I don't know that it would be a best seller, but I would buy a copy. It would help me when I'm arguing with my wife that belief in mythology doesn't equate to raising a child with high moral standards.



#38478: Craig McClain — 09/02  at  01:16 PM
Wait a minute...I am not going to be rich and famous being a scientist? Why didn't someone tell me sooner!
p.s. How do I attract groupies?



's avatar #38479: PZ Myers — 09/02  at  01:21 PM
1. Become a scientist.

2. ???

3. Groupies!!!!

It helps if you sing the song.
"Time to go to work, work all night
search for science hey!
We won't stop until we have results
Yum tum yummy tum day!"

PZ Myers
Division of Science and Math
University of Minnesota, Morris



#38482: — 09/02  at  01:30 PM
Y'all spend too much time hanging with people in the 'hard sciences'. In the humanities, 8-9 years is very common. 11-12 years is considered a bit long but nothing too unusual.

One of my friends is working on his PhD in History; his girlfriend is getting hers in Geology. He's been plugging away for about, oh, six or seven years now, so I guess he's only got about 5 more to go!

The hardest part for them is that they can barely manage to live in the same time zone, because the schools with good Geology PhD programs are not the same schools with good European History PhD programs.



#38483: GrrlScientist — 09/02  at  01:36 PM
I managed to add to my family, although my family is not comprised of humans (they all are parrots, and my "added family member" is actually a gift parrot). Certainly, a family is expensive, but one can be started/maintained/added to on a postdoc's wage, especially if you are incredibly frugal. Considering this, I sometimes think that the people who go into academics are actually the best penny-pinchers (everyone else would starve).



's avatar #38487: — 09/02  at  01:41 PM
Reading your comments one could imagine that those people looting groceries in New Orleans are all starving PhDs. You cannot tell us tall stories, here we all know that America´s streets are paved with gold. 2.85 billion people are daydreaming of becoming PhDs in America, 2.85 billion are in their beds enjoying the sweet illusion that they already are. To put it differently, 1.5 billion Chinese cannot be all wrong.

Quod natura non sunt turpia



#38490: — 09/02  at  02:04 PM
What do we have to do to be PZ's groupies? Is merely posting on this blog enough? That would mean several creationists are also groupies though. Or ought we to be grouping in some more physical way, eg holding PZ conventions where everyone wears pirate regalia or a squid for a hat?

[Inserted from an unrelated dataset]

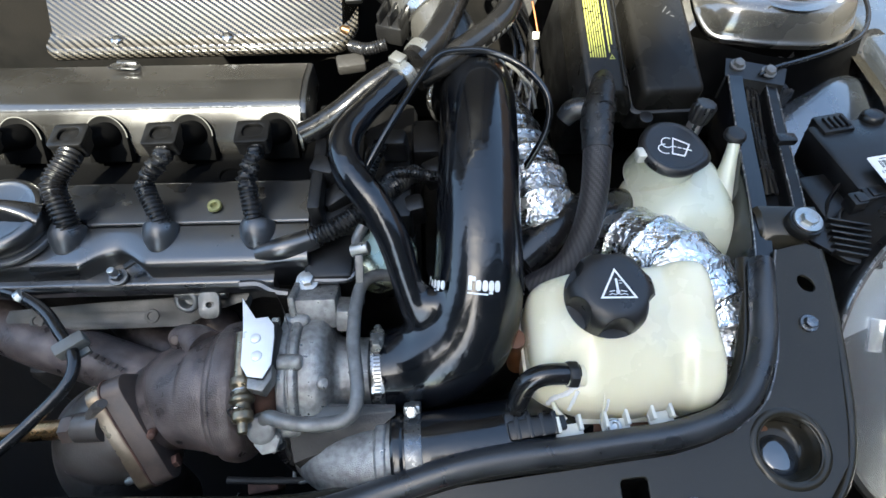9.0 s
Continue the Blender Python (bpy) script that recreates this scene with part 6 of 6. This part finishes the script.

Do I get to be a groupie because I have a betentacled PZMulhu badge logo?

Meanwhile, I'm even cheaper to hire as a retired scientist type. Someone joked the other night that, while they have to pay money to normal babysitters, they pay me in frogs. I got three adorable little ones last time. :-D And no, they do not get dissected, just put into the pond and admired a lot.



#38491: — 09/02  at  02:04 PM
Seems to me there's a theme from that article. Those people whose jobs include "creating new stuff" work hard and don't get paid very well (unless you're lucky enough to "create really really cool new stuff"). Those whose jobs include "applying what we already know" make a lot more money (and may also work hard, though).



#38493: Johnny Vector — 09/02  at  02:24 PM
You forgot one other key advantage of graduate school: the learning of patience. As my current insulate-the-attic project (BTW, did you know most home contractors are idiots? Believe it or not!) expands to require yet another layer of work, my wife complains "We'll never finish this project!" While I, with my experimental physics Ph.D., understand that it only looks that way from this side. In the future, when this project is in our past, we'll look back on these times and just laugh shudder with the memory.

Just like I now do with grad school.